En Madagascar juran por la artemisinina, ingrediente activo de la planta artemisia, que se utiliza en la lucha contra la malaria, al igual que la hidroxicloroquina. En Alemania publicaron a finales de junio los prometedores resultados de un estudio que demuestra que extractos de Artemisa annua son activos en pruebas in vitro contra el coronavirus SARS-CoV-2, y ya se ha programado una investigación clínica en Estados Unidos.
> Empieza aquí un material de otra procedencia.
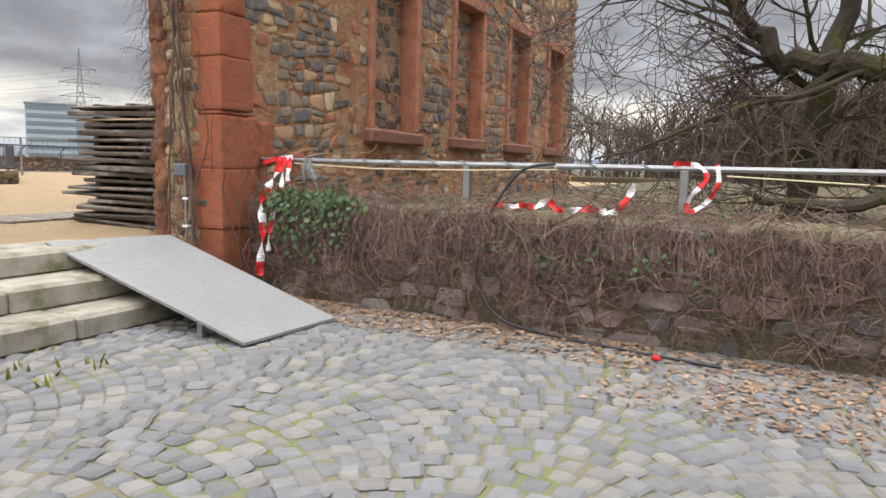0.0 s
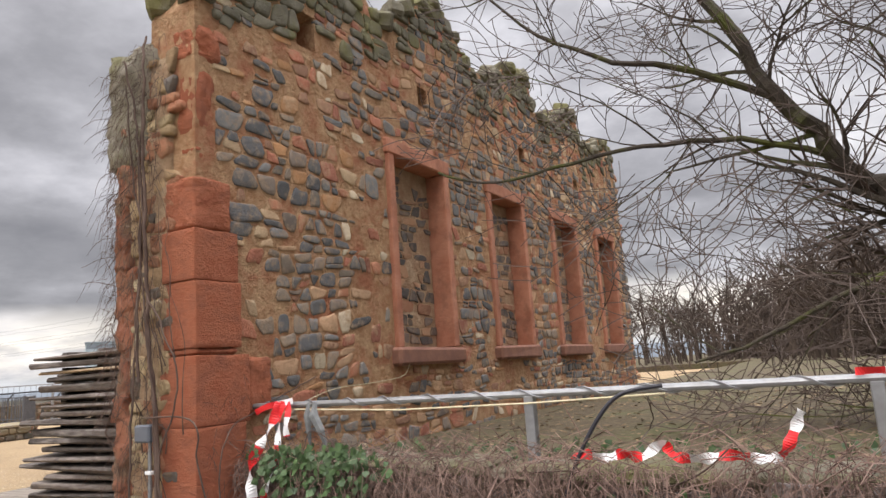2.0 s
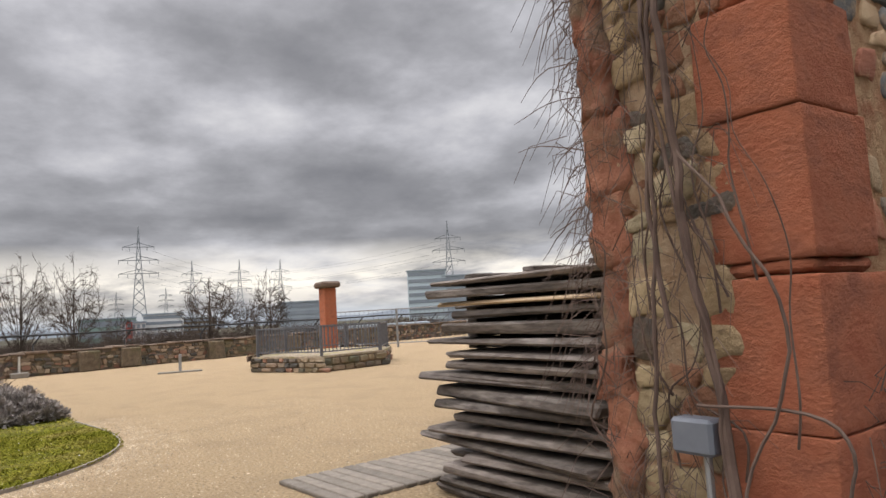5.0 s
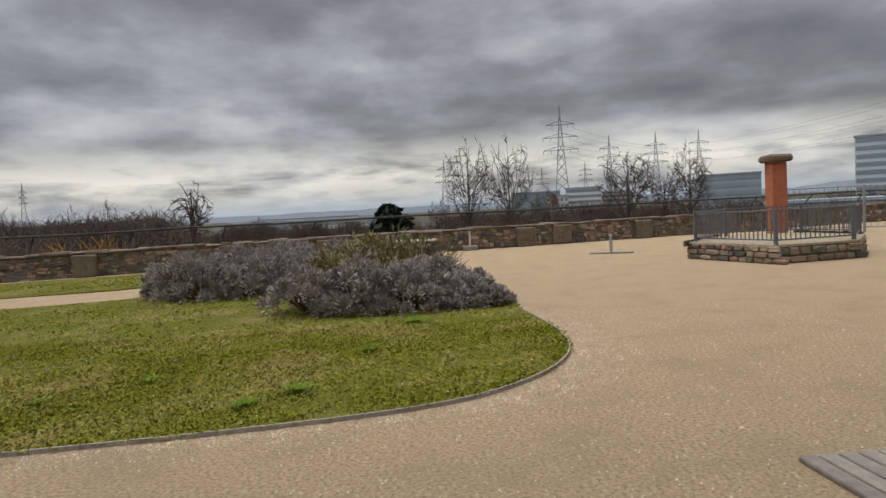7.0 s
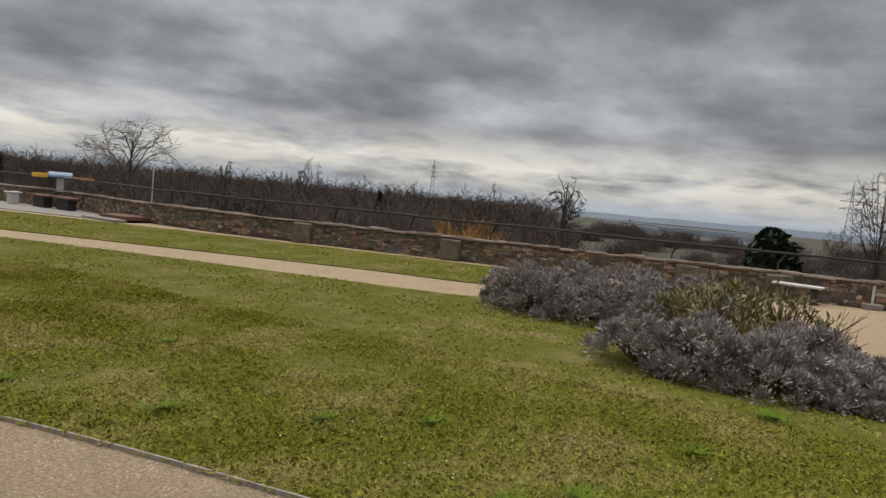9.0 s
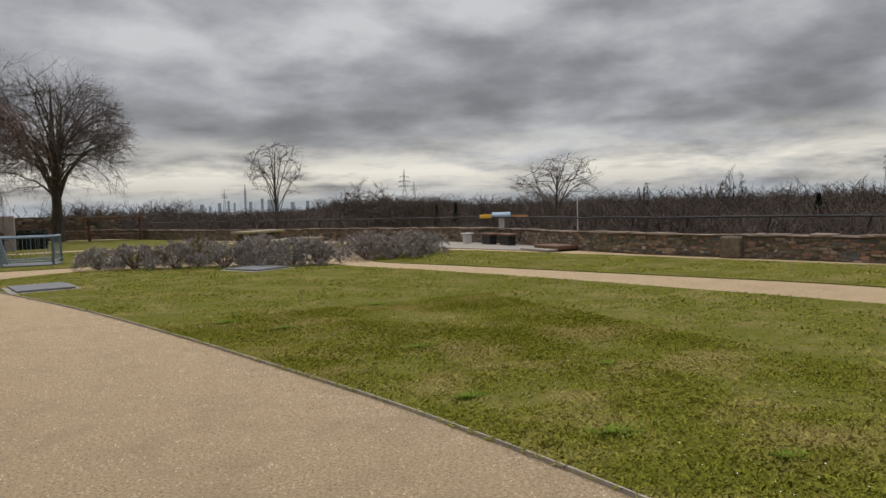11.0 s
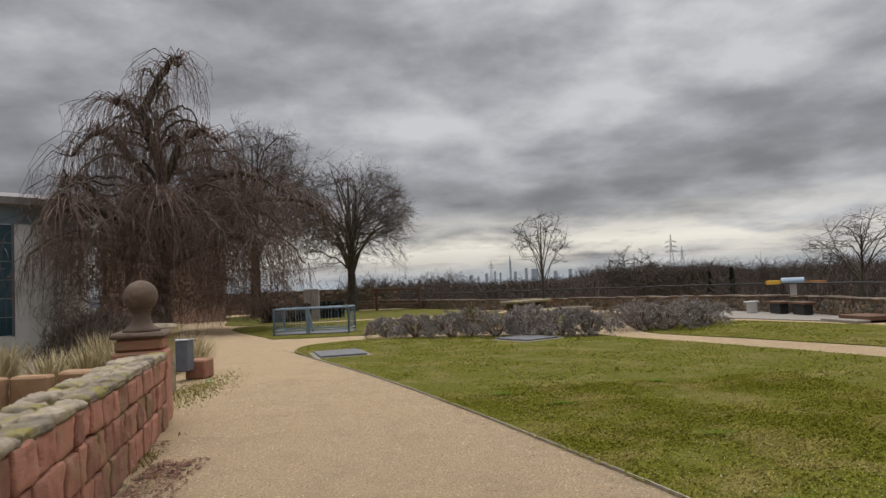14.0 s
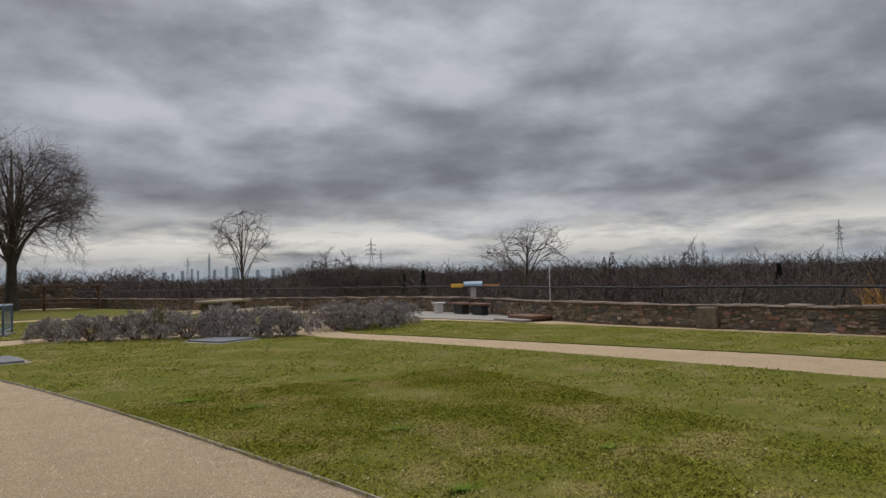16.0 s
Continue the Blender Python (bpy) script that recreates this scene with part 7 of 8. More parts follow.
# far skyline; towers and window bands share one haze-painted colour
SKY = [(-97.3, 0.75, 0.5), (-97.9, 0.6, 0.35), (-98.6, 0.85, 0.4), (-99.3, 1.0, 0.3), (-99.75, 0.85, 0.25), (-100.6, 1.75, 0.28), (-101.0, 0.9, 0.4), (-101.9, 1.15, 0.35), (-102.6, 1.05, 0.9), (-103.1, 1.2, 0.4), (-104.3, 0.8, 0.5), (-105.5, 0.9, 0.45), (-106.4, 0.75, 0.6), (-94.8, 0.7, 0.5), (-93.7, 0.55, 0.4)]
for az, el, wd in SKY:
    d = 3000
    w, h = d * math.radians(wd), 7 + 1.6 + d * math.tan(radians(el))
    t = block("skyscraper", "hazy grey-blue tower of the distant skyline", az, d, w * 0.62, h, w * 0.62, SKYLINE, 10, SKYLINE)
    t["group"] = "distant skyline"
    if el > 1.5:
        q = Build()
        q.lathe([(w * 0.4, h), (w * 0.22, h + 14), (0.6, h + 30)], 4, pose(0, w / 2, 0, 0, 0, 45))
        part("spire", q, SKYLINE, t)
# low wooded hills on the horizon, their haze put into the colour
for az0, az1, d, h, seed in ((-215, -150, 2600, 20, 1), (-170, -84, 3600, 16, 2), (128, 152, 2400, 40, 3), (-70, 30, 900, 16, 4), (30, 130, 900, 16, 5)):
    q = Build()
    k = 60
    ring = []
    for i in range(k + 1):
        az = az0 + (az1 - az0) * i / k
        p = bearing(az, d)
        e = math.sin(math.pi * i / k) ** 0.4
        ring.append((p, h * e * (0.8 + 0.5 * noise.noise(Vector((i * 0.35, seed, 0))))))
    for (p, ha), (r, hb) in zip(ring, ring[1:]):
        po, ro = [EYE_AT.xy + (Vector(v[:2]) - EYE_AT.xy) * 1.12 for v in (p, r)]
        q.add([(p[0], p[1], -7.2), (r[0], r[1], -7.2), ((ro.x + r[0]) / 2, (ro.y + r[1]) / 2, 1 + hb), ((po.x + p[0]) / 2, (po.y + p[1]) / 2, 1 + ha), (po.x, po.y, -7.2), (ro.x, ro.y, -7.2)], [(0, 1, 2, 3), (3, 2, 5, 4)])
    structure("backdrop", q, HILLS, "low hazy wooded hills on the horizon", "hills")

# ---- round building by the path ----
rb = thing("round_building", "round pale-rendered building with a dark glass slit and flat roof", "building", at=(14.0, -30.3, 0))
q = Build()
q.lathe([(4.6, -0.6), (4.6, 5.15)], 56)
part("wall", q, PLASTER, rb, smooth=False)
q = Build()
q.lathe([(4.3, 5.15), (4.4, 5.95)], 48)
part("clerestory", q, mat("clerestory_glass", (0.16, 0.22, 0.25), (0.24, 0.3, 0.33), 1, 0.15, 0), rb, "glazed band under the roof")
q = Build()
q.lathe([(4.5, 5.93), (4.95, 6.0), (5.0, 6.3), (4.7, 6.5), (0.1, 6.6)], 56)
part("roof", q, mat("roof_edge", (0.22, 0.20, 0.19), (0.3, 0.28, 0.27), 2, 0.7, 0.1), rb, "flat grey-brown roof rim")
q = Build()
a0 = radians(130.2)
for zz in range(6):
    q = Build()
    vs = []
    for da in (-0.06, 0.06):
        for z_ in (0.35 + zz * 0.8, 1.12 + zz * 0.8):
            vs.append((4.63 * math.cos(a0 + da), 4.63 * math.sin(a0 + da), z_))
    vs2 = [(x * 0.985, y * 0.985, z_) for x, y, z_ in vs]
    q.add(vs + vs2, [(0, 2, 3, 1), (0, 1, 5, 4), (2, 6, 7, 3), (1, 3, 7, 5), (0, 4, 6, 2)])
    part("pane", q, GLASSDARK, rb, "dark blue glass pane")
for da in (-0.07, 0.07):
    q = Build()
    q.tube([(4.62 * math.cos(a0 + da), 4.62 * math.sin(a0 + da), 0.3), (4.62 * math.cos(a0 + da), 4.62 * math.sin(a0 + da), 5.15)], 0.06, 4)
    part("frame", q, FENCESTEEL, rb)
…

Pero desde meses antes de esa investigación de laboratorio, se promovía el tónico Covid Organics para combatir el virus en varios países de África, además de Madagascar.
Los hospitales malgaches, al igual que los hondureños, también están desbordados de pacientes con síntomas severos. Sin embargo, si nos llevamos por los resultados comparativos de los dos países, un método para nada científico, por cierto, “Covid-Organics” le gana a “MAIZ” con banda. Con 11,528 contagios/114 muertes/8,444 recuperados en una nación con casi 28 millones de habitantes, contra menos de 10 millones de catrachos con 42,685/1,368 muertes/5,694 recuperados, los malgaches ganan la apuesta a la mejor terapia con su brebaje natural a base de artemisia. No por ello recomendamos confiar en las bondades de “Covid-Organics” para curar el COVID-19, al menos no antes de concluir la investigación clínica en curso.
Solo las investigaciones clínicas con rigurosidad científica nos revelarán eventualmente con toda su crueldad, cuales, si alguna, de las muchas terapias alternativas utilizadas en todo el mundo, en realidad es útil para ayudar a curar a los enfermos de COVID-19. Por el momento, la ciencia ha descartado algunos de los fármacos que en su momento parecían más prometedores y eran utilizados para tratar a los enfermos, antes de agotarse el lento proceso de su investigación clínica. Otros, siguen siendo investigados con cruel rigor científico.